Requirements — Reproduce the entries below in full, word for word.

Stored records —
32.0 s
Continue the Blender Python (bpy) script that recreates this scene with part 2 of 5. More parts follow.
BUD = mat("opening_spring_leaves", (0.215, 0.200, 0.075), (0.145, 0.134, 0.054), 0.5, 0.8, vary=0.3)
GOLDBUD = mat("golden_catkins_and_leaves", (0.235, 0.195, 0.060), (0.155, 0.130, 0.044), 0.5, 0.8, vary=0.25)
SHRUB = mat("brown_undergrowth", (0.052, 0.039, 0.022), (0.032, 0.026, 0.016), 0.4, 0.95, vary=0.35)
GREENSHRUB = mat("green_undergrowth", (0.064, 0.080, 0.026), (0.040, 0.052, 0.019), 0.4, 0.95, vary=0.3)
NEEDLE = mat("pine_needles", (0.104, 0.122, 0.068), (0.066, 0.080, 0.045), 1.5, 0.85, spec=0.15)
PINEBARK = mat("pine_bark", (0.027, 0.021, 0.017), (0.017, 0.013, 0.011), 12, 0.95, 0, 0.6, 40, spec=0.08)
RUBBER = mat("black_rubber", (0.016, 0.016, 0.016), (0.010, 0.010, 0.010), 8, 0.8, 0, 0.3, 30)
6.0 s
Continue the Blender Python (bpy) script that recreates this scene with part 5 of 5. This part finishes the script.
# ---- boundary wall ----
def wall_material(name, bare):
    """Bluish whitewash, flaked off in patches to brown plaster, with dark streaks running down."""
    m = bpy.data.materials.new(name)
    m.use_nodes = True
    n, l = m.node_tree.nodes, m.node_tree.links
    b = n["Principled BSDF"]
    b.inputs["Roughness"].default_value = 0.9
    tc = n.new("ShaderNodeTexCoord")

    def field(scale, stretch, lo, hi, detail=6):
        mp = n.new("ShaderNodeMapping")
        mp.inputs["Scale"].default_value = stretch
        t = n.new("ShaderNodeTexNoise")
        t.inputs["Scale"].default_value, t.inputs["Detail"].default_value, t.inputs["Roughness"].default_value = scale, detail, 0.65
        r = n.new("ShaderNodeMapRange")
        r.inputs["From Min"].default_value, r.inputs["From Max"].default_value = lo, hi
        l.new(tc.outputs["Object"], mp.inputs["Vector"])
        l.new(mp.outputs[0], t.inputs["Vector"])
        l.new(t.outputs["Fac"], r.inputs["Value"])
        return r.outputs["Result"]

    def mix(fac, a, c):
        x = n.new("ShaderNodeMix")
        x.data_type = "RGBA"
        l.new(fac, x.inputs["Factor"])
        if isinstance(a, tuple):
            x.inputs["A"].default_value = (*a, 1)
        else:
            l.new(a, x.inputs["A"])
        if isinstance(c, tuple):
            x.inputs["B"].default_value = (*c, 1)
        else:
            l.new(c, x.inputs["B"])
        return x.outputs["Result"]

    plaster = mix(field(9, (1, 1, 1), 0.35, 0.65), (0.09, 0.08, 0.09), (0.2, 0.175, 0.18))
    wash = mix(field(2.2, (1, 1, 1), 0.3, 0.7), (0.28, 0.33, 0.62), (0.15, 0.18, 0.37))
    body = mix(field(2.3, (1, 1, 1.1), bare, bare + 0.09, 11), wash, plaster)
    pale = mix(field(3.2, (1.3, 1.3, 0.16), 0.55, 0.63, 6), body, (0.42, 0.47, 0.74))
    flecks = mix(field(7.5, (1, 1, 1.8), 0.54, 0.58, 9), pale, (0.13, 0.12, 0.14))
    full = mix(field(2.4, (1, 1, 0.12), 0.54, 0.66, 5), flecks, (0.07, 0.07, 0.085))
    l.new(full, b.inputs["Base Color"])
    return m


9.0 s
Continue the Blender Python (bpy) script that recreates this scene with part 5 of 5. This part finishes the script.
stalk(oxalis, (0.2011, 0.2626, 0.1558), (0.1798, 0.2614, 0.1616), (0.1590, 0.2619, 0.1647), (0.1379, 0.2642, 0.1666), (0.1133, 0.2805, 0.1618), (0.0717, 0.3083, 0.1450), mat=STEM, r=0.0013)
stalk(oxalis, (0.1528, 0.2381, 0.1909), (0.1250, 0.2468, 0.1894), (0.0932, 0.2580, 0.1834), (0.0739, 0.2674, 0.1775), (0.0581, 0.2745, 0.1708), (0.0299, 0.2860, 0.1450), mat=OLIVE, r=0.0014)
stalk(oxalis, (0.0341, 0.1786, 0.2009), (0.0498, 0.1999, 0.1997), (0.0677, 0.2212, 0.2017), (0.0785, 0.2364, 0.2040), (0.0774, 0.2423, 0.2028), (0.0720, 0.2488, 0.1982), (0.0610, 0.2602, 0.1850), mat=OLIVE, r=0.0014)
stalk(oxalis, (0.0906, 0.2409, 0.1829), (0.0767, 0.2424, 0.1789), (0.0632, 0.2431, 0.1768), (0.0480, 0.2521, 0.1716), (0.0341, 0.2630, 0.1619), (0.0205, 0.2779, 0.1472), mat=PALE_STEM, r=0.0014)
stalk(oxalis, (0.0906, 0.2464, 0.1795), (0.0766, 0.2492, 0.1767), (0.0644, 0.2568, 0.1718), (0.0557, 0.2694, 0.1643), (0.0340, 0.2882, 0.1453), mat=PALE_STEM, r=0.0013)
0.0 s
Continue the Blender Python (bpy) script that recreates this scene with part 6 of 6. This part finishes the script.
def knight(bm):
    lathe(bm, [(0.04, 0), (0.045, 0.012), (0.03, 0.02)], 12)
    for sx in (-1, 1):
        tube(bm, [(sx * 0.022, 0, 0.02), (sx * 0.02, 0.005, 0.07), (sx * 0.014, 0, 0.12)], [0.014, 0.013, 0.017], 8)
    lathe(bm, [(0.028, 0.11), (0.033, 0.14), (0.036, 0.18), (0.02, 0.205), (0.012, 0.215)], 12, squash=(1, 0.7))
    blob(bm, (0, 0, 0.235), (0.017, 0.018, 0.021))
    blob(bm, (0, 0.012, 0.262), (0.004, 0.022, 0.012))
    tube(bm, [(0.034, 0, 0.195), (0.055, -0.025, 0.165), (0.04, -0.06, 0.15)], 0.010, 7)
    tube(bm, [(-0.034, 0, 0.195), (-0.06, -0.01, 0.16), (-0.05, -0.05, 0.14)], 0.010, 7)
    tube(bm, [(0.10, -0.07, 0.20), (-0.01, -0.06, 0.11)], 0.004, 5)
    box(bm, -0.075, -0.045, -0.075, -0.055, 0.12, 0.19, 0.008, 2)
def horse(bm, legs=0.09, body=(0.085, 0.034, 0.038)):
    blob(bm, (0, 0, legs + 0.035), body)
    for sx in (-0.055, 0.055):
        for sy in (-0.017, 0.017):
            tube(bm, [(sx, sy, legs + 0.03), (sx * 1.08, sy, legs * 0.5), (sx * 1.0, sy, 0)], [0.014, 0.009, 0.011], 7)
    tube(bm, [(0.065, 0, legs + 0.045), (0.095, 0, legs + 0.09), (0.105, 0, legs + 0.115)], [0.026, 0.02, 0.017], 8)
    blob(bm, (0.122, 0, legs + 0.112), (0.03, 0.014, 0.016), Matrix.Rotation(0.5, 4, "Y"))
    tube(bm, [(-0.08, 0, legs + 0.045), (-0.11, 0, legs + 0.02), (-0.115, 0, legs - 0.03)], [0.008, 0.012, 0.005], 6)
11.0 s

The completed task —
32.0 s
Continue the Blender Python (bpy) script that recreates this scene with part 2 of 5. More parts follow.
BUD = mat("opening_spring_leaves", (0.215, 0.200, 0.075), (0.145, 0.134, 0.054), 0.5, 0.8, vary=0.3)
GOLDBUD = mat("golden_catkins_and_leaves", (0.235, 0.195, 0.060), (0.155, 0.130, 0.044), 0.5, 0.8, vary=0.25)
SHRUB = mat("brown_undergrowth", (0.052, 0.039, 0.022), (0.032, 0.026, 0.016), 0.4, 0.95, vary=0.35)
GREENSHRUB = mat("green_undergrowth", (0.064, 0.080, 0.026), (0.040, 0.052, 0.019), 0.4, 0.95, vary=0.3)
NEEDLE = mat("pine_needles", (0.104, 0.122, 0.068), (0.066, 0.080, 0.045), 1.5, 0.85, spec=0.15)
PINEBARK = mat("pine_bark", (0.027, 0.021, 0.017), (0.017, 0.013, 0.011), 12, 0.95, 0, 0.6, 40, spec=0.08)
RUBBER = mat("black_rubber", (0.016, 0.016, 0.016), (0.010, 0.010, 0.010), 8, 0.8, 0, 0.3, 30)
6.0 s
Continue the Blender Python (bpy) script that recreates this scene with part 5 of 5. This part finishes the script.
# ---- boundary wall ----
def wall_material(name, bare):
    """Bluish whitewash, flaked off in patches to brown plaster, with dark streaks running down."""
    m = bpy.data.materials.new(name)
    m.use_nodes = True
    n, l = m.node_tree.nodes, m.node_tree.links
    b = n["Principled BSDF"]
    b.inputs["Roughness"].default_value = 0.9
    tc = n.new("ShaderNodeTexCoord")

    def field(scale, stretch, lo, hi, detail=6):
        mp = n.new("ShaderNodeMapping")
        mp.inputs["Scale"].default_value = stretch
        t = n.new("ShaderNodeTexNoise")
        t.inputs["Scale"].default_value, t.inputs["Detail"].default_value, t.inputs["Roughness"].default_value = scale, detail, 0.65
        r = n.new("ShaderNodeMapRange")
        r.inputs["From Min"].default_value, r.inputs["From Max"].default_value = lo, hi
        l.new(tc.outputs["Object"], mp.inputs["Vector"])
        l.new(mp.outputs[0], t.inputs["Vector"])
        l.new(t.outputs["Fac"], r.inputs["Value"])
        return r.outputs["Result"]

    def mix(fac, a, c):
        x = n.new("ShaderNodeMix")
        x.data_type = "RGBA"
        l.new(fac, x.inputs["Factor"])
        if isinstance(a, tuple):
            x.inputs["A"].default_value = (*a, 1)
        else:
            l.new(a, x.inputs["A"])
        if isinstance(c, tuple):
            x.inputs["B"].default_value = (*c, 1)
        else:
            l.new(c, x.inputs["B"])
        return x.outputs["Result"]

    plaster = mix(field(9, (1, 1, 1), 0.35, 0.65), (0.09, 0.08, 0.09), (0.2, 0.175, 0.18))
    wash = mix(field(2.2, (1, 1, 1), 0.3, 0.7), (0.28, 0.33, 0.62), (0.15, 0.18, 0.37))
    body = mix(field(2.3, (1, 1, 1.1), bare, bare + 0.09, 11), wash, plaster)
    pale = mix(field(3.2, (1.3, 1.3, 0.16), 0.55, 0.63, 6), body, (0.42, 0.47, 0.74))
    flecks = mix(field(7.5, (1, 1, 1.8), 0.54, 0.58, 9), pale, (0.13, 0.12, 0.14))
    full = mix(field(2.4, (1, 1, 0.12), 0.54, 0.66, 5), flecks, (0.07, 0.07, 0.085))
    l.new(full, b.inputs["Base Color"])
    return m


9.0 s
Continue the Blender Python (bpy) script that recreates this scene with part 5 of 5. This part finishes the script.
stalk(oxalis, (0.2011, 0.2626, 0.1558), (0.1798, 0.2614, 0.1616), (0.1590, 0.2619, 0.1647), (0.1379, 0.2642, 0.1666), (0.1133, 0.2805, 0.1618), (0.0717, 0.3083, 0.1450), mat=STEM, r=0.0013)
stalk(oxalis, (0.1528, 0.2381, 0.1909), (0.1250, 0.2468, 0.1894), (0.0932, 0.2580, 0.1834), (0.0739, 0.2674, 0.1775), (0.0581, 0.2745, 0.1708), (0.0299, 0.2860, 0.1450), mat=OLIVE, r=0.0014)
stalk(oxalis, (0.0341, 0.1786, 0.2009), (0.0498, 0.1999, 0.1997), (0.0677, 0.2212, 0.2017), (0.0785, 0.2364, 0.2040), (0.0774, 0.2423, 0.2028), (0.0720, 0.2488, 0.1982), (0.0610, 0.2602, 0.1850), mat=OLIVE, r=0.0014)
stalk(oxalis, (0.0906, 0.2409, 0.1829), (0.0767, 0.2424, 0.1789), (0.0632, 0.2431, 0.1768), (0.0480, 0.2521, 0.1716), (0.0341, 0.2630, 0.1619), (0.0205, 0.2779, 0.1472), mat=PALE_STEM, r=0.0014)
stalk(oxalis, (0.0906, 0.2464, 0.1795), (0.0766, 0.2492, 0.1767), (0.0644, 0.2568, 0.1718), (0.0557, 0.2694, 0.1643), (0.0340, 0.2882, 0.1453), mat=PALE_STEM, r=0.0013)
0.0 s
Continue the Blender Python (bpy) script that recreates this scene with part 6 of 6. This part finishes the script.
def knight(bm):
    lathe(bm, [(0.04, 0), (0.045, 0.012), (0.03, 0.02)], 12)
    for sx in (-1, 1):
        tube(bm, [(sx * 0.022, 0, 0.02), (sx * 0.02, 0.005, 0.07), (sx * 0.014, 0, 0.12)], [0.014, 0.013, 0.017], 8)
    lathe(bm, [(0.028, 0.11), (0.033, 0.14), (0.036, 0.18), (0.02, 0.205), (0.012, 0.215)], 12, squash=(1, 0.7))
    blob(bm, (0, 0, 0.235), (0.017, 0.018, 0.021))
    blob(bm, (0, 0.012, 0.262), (0.004, 0.022, 0.012))
    tube(bm, [(0.034, 0, 0.195), (0.055, -0.025, 0.165), (0.04, -0.06, 0.15)], 0.010, 7)
    tube(bm, [(-0.034, 0, 0.195), (-0.06, -0.01, 0.16), (-0.05, -0.05, 0.14)], 0.010, 7)
    tube(bm, [(0.10, -0.07, 0.20), (-0.01, -0.06, 0.11)], 0.004, 5)
    box(bm, -0.075, -0.045, -0.075, -0.055, 0.12, 0.19, 0.008, 2)
def horse(bm, legs=0.09, body=(0.085, 0.034, 0.038)):
    blob(bm, (0, 0, legs + 0.035), body)
    for sx in (-0.055, 0.055):
        for sy in (-0.017, 0.017):
            tube(bm, [(sx, sy, legs + 0.03), (sx * 1.08, sy, legs * 0.5), (sx * 1.0, sy, 0)], [0.014, 0.009, 0.011], 7)
    tube(bm, [(0.065, 0, legs + 0.045), (0.095, 0, legs + 0.09), (0.105, 0, legs + 0.115)], [0.026, 0.02, 0.017], 8)
    blob(bm, (0.122, 0, legs + 0.112), (0.03, 0.014, 0.016), Matrix.Rotation(0.5, 4, "Y"))
    tube(bm, [(-0.08, 0, legs + 0.045), (-0.11, 0, legs + 0.02), (-0.115, 0, legs - 0.03)], [0.008, 0.012, 0.005], 6)
11.0 s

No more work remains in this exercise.